Aktütün Karakolu'nda yaşananlardan sonra, bu gibi hallerde gündeme getirilen bir hususun anında tekrar ortaya çıktığını görüyoruz. Güvenlik güçlerimizin son dönemde sık sık tekrarladıkları bir husus.
“AB yasaları elimizi kolumuzu bağladı ve terörle mücadeleyi zorlaştırdı” deniyor. Özetle, AB burada da suçlu konumunda. Konunun ayrıntılarını bilmeyen birisinin “Türkiye’deki tüm kötülüklerin anasının AB olduğunu” düşünmesi işten bile değil.
Bu yanlış algılamayı körüklemek birilerinin işine geliyor galiba. Ancak, açıkça konuşmak gerekirse, “AB boyutu” burada bir bahaneden, bir günah keçisinden başka bir şey olamaz. Nedeni de ortada. AB ülkeleri de terörizme karşı mücadele ediyorlar.
Buna hem, Londra ve Madrid bombalamalarında olduğu gibi “İslam” adına işlenen, hem de İspanya’daki ETA saldırılarında görüldüğü gibi etnik ayrımcılığı hedefleyen terör dahil.
Batı yasaları zorlayabiliyor
Peki, bu ülkeler “elleri kolları bağlı bir halde” bu mücadeleyi nasıl yürütüyorlar? Yoksa kendilerinde olmayan bir şeyi Türkiye’ye dayatmaya mı çalışıyorlar? Bizde buna inananların sayısı az değil tabii.
Konunun hukuki veçhelerini, gazetemizin yeni ve değerli yazarı AİHM eski yargıcı Rıza Türmen önümüzdeki günlerde kuşkusuz önümüze dökecektir. Burada söylediklerimizde bir hata varsa, bizi bu konuda düzeltecek daha etkin bir isim olamaz.
Kısaca söylemek gerekiyorsa, Batı'daki güvenlik güçleri, terörle mücadele ederken mümkün olan her “enstrüman"dan yararlanıyorlar. Yasaları da bu çerçevede ellerinden geldiğince zorlayabiliyorlar.
Yetki verme ve denetim
Özetle, bugün Avrupa sathında “İslami terörle mücadele” adı altında -işkence dahil- her türlü hak ihlali yapılabiliyor. Bunun çarpıcı örneklerini de zaten son yıllarda gördük. İşin kötü ve insanlık adına kabul edilemez yanıdır bu.
Fakat işin Türkiye’de asıl dikkate alınması gereken yanı şudur: AB ülkelerindeki güvenlik güçleri, terörle mücadele kapsamında, istedikleri yetkileri büyük ölçüde alabiliyorlar. Avrupa’daki kamuoyları da bundan fazla rahatsızlık duymuyor.
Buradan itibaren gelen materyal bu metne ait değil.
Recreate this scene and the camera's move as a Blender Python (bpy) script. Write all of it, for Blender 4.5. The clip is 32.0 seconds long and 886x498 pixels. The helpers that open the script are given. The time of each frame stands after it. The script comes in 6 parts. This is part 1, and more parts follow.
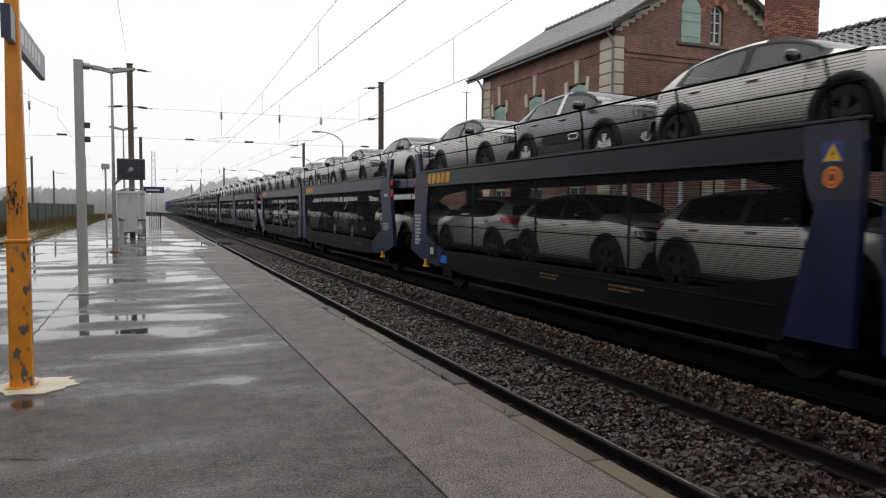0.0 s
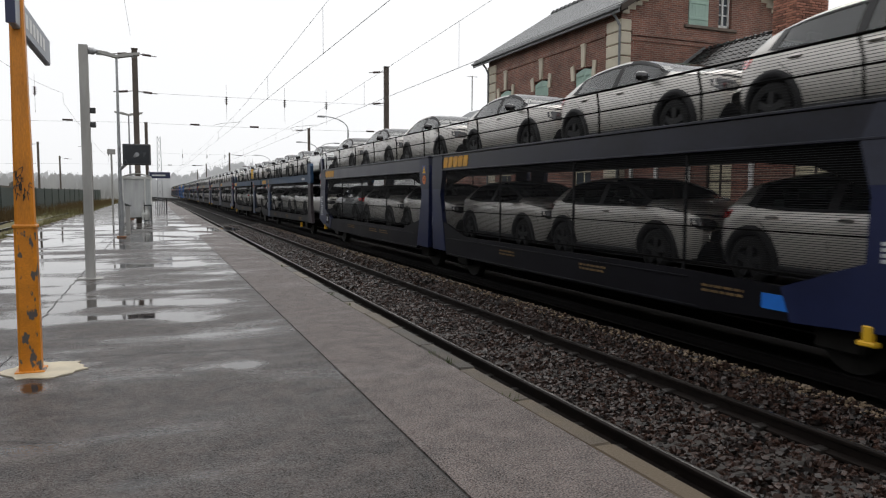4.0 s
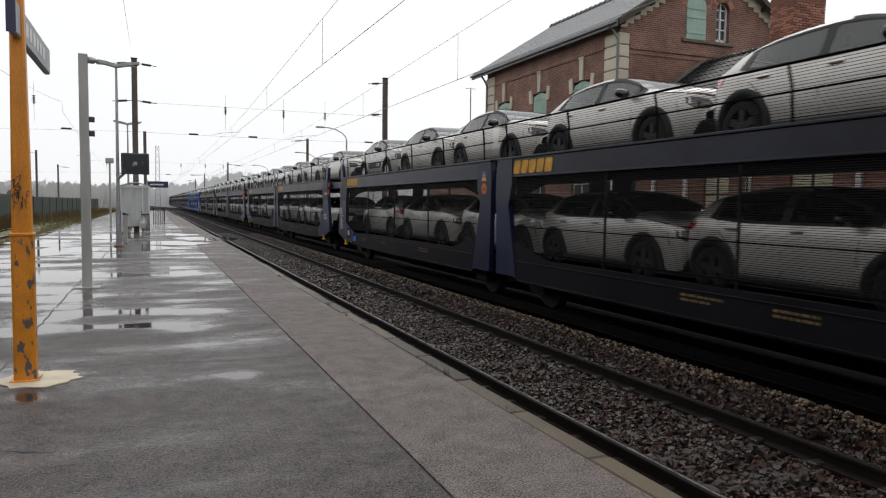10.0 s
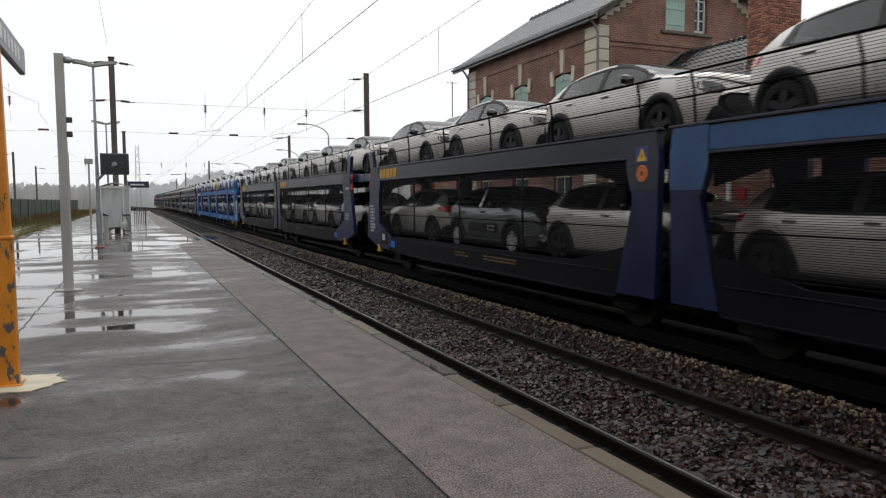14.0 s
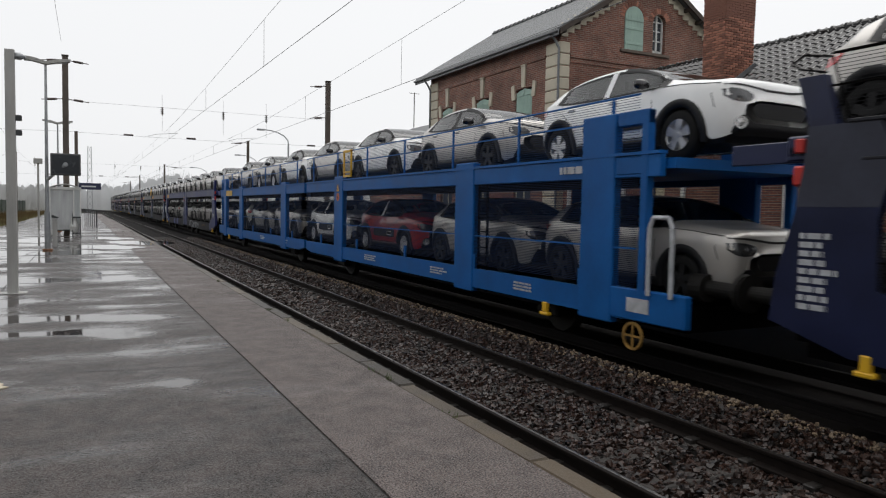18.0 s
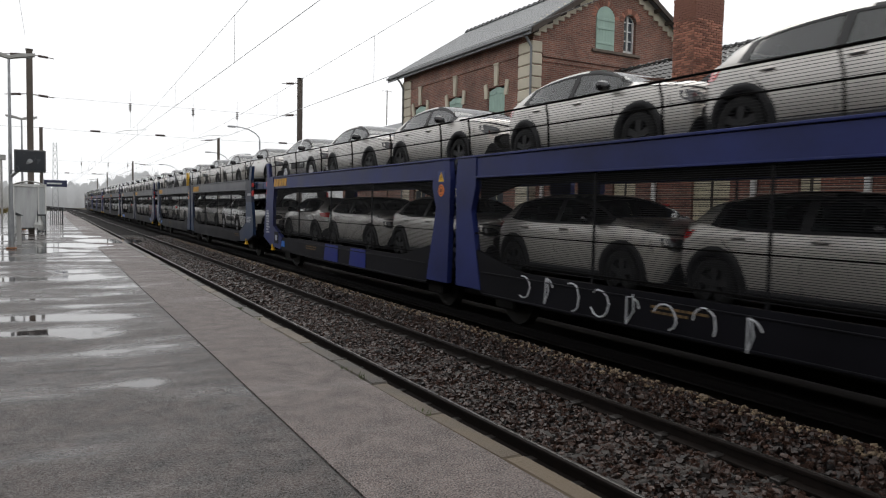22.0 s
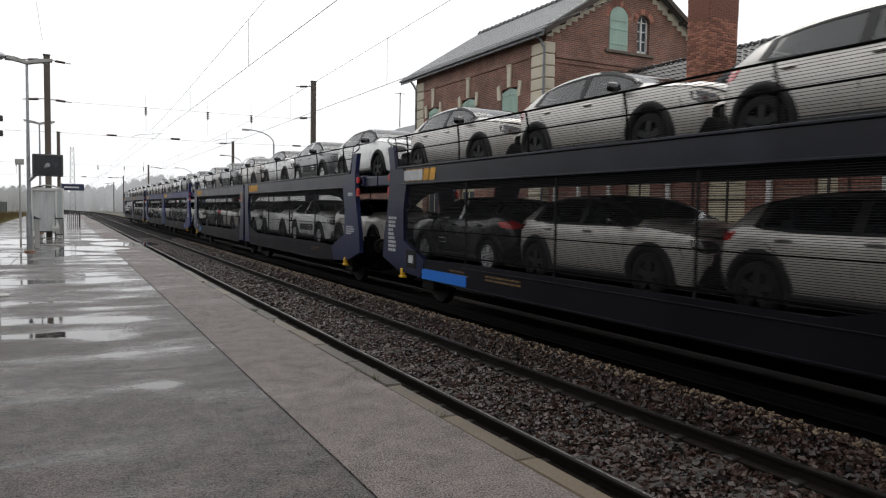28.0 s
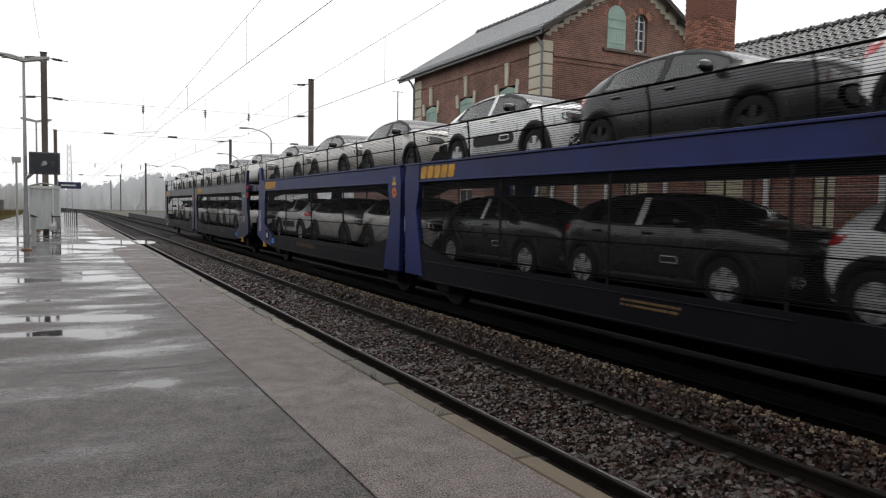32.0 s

Bu, havaalanlarında bazen sinir bozucu haller alabilen güvenlik kontrollerine benziyor. Herkes buna katlanıyor çünkü ortak güvenlik çıkarı bunu gerektiriyor. Fakat önemli olan nokta şudur: Güvenlik güçlerine bu yetkiyi verenler “denetim” ve “hesap isteme” yükümlülüklerinden vazgeçmiyorlar.
İstenen sorumsuz yetki mi?
Kısacası, verilen yetkinin kullanılış şeklini denetlemek istiyorlar. İnsan hakları ihlalleri açısından sorumlu olanlardan da hesap istiyorlar. Peki, bu düzen her zaman istendiği gibi işliyor mu? Elbette ki hayır. Ne de olsa ideal bir dünyada yaşamıyoruz. Ama “denetim” unsuru, güvenlik güçlerine verilen yetkinin kaçınılmaz yasal boyutu oluyor.
Güvenlik güçlerimizin istediği yetki bu çerçeveye giriyorsa, burada “AB yasaları"nı suçlamanın hiçbir anlamı yok. Çünkü AB yasalarının amacı, insan haklarını korumaktır, terörle mücadeleyi zayıflatıp kamu güvenliğini tehlikeye sokmak değil.
Fakat istenen, güvenlik güçlerine sorumsuz olarak istediklerini yapma yetkisi ise, bu çok farklı bir şey. Buna karşı olmak için illa da “AB yandaşı” olmak gerekmiyor. Kendisini demokratik sayan hiçbir ülke bunu yapamaz.